Algo apareció bajo las aguas
    del océano Pacífico, a 315 metros de profundidad. Y parece que es una nave espacial,
    aunque los primeros estudios indican que se encuentra allí desde la Edad Media. Ergo,
    sólo podría provenir de otros mundos. Esta conclusión lleva a los altos mandos a
    seleccionar el equipo de especialistas que protagoniza Esfera. Allí está, muy
    suelto de cuerpo, Dustin Hoffman como el psicólogo Norman Goodman, exclamando "Oh,
    boy!", que es la misma frase y
    en el mismo tono de su personaje en El graduado (Mike Nichols, 1967). El
    matemático gruñón de Samuel L. Jackson, la atractiva bioquímica de Sharon Stone y un
    sesudo astrofísico completan el equipo encargado de develar el misterio. Como para
    introducirlos en la cuestión (y especialmente al público), cierto líder militar los
    bombardea con explicaciones. Y para ponerlos a prueba, los somete a una serie de preguntas
    que son lo más parecido a una lección del secundario. A esta altura ya el film de Barry
    Levinson (Secretaria ejecutiva) sepulta todas las expectativas de verosimilitud. 

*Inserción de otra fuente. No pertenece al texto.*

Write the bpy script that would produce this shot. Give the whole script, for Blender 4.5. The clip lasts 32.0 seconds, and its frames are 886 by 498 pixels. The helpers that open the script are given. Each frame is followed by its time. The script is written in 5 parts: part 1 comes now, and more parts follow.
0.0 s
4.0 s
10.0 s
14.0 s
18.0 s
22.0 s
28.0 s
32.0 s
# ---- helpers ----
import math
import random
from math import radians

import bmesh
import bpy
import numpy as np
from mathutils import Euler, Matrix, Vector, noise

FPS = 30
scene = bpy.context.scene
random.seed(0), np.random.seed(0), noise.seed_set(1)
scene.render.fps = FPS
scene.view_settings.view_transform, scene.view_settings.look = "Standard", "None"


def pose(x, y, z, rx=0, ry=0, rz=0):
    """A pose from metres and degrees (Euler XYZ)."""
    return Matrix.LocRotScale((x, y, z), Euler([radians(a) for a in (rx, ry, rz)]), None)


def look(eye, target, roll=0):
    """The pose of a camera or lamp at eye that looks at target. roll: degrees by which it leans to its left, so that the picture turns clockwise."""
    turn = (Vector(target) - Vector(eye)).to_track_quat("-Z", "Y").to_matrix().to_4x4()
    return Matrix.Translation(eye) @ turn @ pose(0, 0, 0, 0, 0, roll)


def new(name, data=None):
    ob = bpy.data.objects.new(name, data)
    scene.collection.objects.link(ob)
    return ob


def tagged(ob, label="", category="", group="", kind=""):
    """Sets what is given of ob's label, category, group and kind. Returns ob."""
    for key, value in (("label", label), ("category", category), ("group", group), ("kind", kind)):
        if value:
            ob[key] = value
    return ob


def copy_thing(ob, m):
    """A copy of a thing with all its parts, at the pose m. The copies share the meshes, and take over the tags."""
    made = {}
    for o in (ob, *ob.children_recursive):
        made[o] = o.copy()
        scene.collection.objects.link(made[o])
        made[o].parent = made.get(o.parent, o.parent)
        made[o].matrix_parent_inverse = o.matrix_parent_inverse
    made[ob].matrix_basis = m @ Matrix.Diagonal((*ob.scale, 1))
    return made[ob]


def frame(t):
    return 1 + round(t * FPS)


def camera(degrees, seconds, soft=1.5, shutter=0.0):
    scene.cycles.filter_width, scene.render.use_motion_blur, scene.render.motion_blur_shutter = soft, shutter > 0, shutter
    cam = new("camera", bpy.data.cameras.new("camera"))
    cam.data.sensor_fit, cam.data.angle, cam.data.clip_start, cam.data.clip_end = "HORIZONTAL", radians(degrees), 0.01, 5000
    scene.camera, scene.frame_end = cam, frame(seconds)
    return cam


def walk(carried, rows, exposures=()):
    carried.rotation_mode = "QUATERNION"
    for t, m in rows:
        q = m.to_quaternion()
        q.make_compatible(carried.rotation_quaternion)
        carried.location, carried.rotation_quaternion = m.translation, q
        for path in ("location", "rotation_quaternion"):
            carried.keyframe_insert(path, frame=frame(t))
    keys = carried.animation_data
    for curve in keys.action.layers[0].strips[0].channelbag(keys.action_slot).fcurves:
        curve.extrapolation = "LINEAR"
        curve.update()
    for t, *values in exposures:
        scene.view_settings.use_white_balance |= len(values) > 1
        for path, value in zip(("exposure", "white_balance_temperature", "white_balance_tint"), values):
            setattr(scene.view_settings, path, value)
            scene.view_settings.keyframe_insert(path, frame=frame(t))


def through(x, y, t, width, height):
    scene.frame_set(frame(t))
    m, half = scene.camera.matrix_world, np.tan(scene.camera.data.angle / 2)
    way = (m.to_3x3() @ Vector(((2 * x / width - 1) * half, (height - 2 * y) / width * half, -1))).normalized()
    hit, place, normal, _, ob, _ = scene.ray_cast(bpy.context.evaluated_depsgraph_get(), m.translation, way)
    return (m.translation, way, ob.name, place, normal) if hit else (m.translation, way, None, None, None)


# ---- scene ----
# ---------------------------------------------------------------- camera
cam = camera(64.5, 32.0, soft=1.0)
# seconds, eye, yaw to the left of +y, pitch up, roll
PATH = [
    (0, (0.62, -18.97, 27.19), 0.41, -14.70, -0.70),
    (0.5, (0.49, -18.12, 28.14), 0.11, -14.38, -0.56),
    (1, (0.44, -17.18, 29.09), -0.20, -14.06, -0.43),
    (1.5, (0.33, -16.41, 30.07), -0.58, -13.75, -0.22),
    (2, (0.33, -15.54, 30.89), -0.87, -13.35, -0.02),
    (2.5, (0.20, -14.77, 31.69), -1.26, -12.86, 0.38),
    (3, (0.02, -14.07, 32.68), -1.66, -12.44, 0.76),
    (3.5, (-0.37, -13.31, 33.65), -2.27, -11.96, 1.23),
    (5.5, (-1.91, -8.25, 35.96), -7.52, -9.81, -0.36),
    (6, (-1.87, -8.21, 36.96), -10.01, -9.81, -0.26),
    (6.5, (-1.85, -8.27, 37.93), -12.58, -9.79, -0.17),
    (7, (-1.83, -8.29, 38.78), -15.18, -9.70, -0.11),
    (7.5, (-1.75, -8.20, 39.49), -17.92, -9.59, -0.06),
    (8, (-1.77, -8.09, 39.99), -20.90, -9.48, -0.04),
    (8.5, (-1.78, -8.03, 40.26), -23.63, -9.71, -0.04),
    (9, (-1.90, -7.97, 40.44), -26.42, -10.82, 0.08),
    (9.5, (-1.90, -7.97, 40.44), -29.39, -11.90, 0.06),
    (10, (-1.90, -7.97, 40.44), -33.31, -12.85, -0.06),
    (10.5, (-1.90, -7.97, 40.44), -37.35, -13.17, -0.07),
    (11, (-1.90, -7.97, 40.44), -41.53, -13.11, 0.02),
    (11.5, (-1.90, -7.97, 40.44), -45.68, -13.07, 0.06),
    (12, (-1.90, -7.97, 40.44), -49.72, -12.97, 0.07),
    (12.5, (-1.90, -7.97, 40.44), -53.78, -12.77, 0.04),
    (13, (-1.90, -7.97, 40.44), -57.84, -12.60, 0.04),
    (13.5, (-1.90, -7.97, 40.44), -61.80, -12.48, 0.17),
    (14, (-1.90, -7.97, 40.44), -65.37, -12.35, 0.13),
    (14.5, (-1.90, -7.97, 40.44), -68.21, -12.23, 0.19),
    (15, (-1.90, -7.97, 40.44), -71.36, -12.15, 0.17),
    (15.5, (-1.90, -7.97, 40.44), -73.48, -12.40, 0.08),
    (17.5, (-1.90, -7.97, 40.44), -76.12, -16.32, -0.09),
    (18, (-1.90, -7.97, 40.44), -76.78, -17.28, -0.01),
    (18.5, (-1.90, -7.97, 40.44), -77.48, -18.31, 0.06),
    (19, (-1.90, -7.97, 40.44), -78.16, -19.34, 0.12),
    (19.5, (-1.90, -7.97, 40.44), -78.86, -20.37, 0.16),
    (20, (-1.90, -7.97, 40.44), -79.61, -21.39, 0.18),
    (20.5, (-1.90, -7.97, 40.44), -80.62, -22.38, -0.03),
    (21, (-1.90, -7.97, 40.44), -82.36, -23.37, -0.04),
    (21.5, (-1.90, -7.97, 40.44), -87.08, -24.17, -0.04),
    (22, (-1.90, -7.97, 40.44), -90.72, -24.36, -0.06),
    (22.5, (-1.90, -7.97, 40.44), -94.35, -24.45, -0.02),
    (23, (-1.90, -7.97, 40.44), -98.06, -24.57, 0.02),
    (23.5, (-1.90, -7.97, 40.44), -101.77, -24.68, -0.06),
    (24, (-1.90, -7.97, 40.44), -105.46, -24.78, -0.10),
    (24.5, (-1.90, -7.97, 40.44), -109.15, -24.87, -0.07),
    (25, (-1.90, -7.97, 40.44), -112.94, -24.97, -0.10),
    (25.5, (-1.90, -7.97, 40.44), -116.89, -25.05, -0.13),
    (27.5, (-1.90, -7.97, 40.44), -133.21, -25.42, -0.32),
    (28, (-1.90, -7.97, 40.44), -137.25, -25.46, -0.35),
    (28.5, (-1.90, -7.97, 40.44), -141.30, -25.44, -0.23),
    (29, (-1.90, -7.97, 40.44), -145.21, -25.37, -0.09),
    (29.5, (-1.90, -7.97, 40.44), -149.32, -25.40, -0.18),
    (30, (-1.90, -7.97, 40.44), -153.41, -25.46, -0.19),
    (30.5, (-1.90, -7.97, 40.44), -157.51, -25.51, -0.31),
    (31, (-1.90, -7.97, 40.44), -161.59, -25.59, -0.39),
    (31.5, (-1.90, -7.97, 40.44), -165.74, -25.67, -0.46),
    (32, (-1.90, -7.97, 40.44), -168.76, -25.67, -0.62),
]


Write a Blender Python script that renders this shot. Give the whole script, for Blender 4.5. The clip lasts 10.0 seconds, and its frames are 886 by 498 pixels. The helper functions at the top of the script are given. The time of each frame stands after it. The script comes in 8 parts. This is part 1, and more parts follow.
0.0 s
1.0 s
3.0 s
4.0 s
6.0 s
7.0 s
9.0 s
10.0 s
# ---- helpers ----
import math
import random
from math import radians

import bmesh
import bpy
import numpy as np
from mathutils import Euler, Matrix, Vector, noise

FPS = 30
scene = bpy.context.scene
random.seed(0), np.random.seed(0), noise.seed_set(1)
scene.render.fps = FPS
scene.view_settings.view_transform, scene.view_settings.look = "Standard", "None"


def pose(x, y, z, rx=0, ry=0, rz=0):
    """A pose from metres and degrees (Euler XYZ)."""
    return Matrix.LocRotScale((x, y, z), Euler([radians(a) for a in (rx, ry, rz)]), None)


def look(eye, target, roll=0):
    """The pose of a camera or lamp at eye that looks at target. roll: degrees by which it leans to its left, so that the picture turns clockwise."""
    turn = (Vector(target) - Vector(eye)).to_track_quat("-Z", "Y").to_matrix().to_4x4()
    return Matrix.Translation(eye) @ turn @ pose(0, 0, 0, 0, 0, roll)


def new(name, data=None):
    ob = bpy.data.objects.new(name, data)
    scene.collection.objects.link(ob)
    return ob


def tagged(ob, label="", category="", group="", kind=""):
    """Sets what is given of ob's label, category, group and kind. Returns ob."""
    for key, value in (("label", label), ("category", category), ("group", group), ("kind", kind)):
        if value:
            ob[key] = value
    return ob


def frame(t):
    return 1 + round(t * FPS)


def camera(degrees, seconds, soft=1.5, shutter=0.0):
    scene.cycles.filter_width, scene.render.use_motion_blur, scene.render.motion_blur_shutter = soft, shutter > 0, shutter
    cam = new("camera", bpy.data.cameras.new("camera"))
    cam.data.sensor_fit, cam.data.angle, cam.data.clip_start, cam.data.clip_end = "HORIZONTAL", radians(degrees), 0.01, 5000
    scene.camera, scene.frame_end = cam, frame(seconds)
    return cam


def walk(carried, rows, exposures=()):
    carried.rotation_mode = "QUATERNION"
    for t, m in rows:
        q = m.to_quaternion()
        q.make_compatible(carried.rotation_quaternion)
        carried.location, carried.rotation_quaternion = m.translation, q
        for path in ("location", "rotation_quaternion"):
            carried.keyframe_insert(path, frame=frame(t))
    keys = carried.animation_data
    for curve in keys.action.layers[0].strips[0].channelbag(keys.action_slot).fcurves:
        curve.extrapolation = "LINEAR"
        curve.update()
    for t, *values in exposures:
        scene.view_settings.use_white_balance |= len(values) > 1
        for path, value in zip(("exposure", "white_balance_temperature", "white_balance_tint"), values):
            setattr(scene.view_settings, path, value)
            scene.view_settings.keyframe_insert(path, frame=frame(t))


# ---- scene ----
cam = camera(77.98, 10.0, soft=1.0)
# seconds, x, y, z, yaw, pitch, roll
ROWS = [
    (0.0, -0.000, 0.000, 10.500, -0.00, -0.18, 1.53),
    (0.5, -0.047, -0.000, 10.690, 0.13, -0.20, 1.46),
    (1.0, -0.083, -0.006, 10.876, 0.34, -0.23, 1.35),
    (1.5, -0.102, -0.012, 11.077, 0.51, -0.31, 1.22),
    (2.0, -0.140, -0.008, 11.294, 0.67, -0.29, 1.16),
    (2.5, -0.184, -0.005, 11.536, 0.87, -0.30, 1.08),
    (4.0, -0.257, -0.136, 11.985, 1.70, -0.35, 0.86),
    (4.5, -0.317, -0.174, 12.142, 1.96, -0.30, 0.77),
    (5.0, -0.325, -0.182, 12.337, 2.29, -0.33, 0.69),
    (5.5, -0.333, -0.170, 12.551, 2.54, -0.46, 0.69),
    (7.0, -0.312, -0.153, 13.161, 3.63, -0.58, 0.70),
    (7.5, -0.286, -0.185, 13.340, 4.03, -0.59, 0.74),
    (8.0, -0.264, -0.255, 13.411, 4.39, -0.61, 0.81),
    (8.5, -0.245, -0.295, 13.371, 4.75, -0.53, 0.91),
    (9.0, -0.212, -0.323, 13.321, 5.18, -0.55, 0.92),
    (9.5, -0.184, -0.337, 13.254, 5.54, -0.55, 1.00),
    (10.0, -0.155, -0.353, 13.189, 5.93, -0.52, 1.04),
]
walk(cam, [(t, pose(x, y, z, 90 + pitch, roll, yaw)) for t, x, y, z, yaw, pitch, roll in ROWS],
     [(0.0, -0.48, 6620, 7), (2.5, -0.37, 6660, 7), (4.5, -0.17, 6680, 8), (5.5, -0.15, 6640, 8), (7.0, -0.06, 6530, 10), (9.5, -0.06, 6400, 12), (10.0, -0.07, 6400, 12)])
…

    Apoyada en uno de los textos más
    flojos de Michael Crichton (Jurassic Park), la película que en ocasión de
    su estreno llegó a opacar la performance de Titanic en Estados Unidos da
    rienda suelta a todos los convencionalismos de la sci-fi finisecular. El
    laboratorio submarino que acoge a los expertos cubre los más módicos requisitos del
    suspenso: es reducido y claustrofóbico. Está enfrente mismo de la nave, en cuyo interior
    yace la inmensa bola plateada que da título a la propuesta. Las conclusiones de los
    científicos no se hacen esperar: se trata de una nave norteamericana. No así la bola
    que, como no refleja imágenes de seres humanos, tiene que ser alienígena. Se fundan en
    citas de los principales fenómenos astrofísicos estudiados por la ciencia: agujeros
    negros, antimateria, relatividad espacio-temporal. Pero las citas son tan fugaces y
    superficiales que, al enunciarlas, cada cual no hace otra cosa que degradarse como especialista. 
    Algo más divertido es ver a Hoffman
    cuando intenta psicoanalizar a la cosa, a partir de unos pensamientos que la esfera
    (nadie pregunte cómo) deja inscriptos en uno de los monitores del laboratorio. Cierto es
    que no llega a un diagnóstico preciso. Pero debe ser ezquizofrénica, porque empezó
    presentándose como Jerry ("I'm happy", remató) para terminar desencadenando
    una serie de catástrofes que se cobra la vida de unos cuantos. Como no podía ser de otro
    modo, una nutrida caravana de hurtos acude en socorro de Esfera: desde la
    computadora Hal 9000 de 2001, presente en "Jerry", hasta las
    combinaciones de materia y conciencia que Andrei Tarkovski trató en la sublime Solaris
    (que ya había sido bastardeada antes por La nave de la muerte). También hay
    cierta escena "de conservatorio" entre Hoffman y la Stone, que seguramente
    sirvió para convencerlos de subirse al viaje. ¿Y los efectos especiales? En algún lado
    había que ponerlos: medusas asesinas, mojarras dientudas y una catarata de huevos
    mortíferos que merecería un lugarcito en la antología del humor-terror.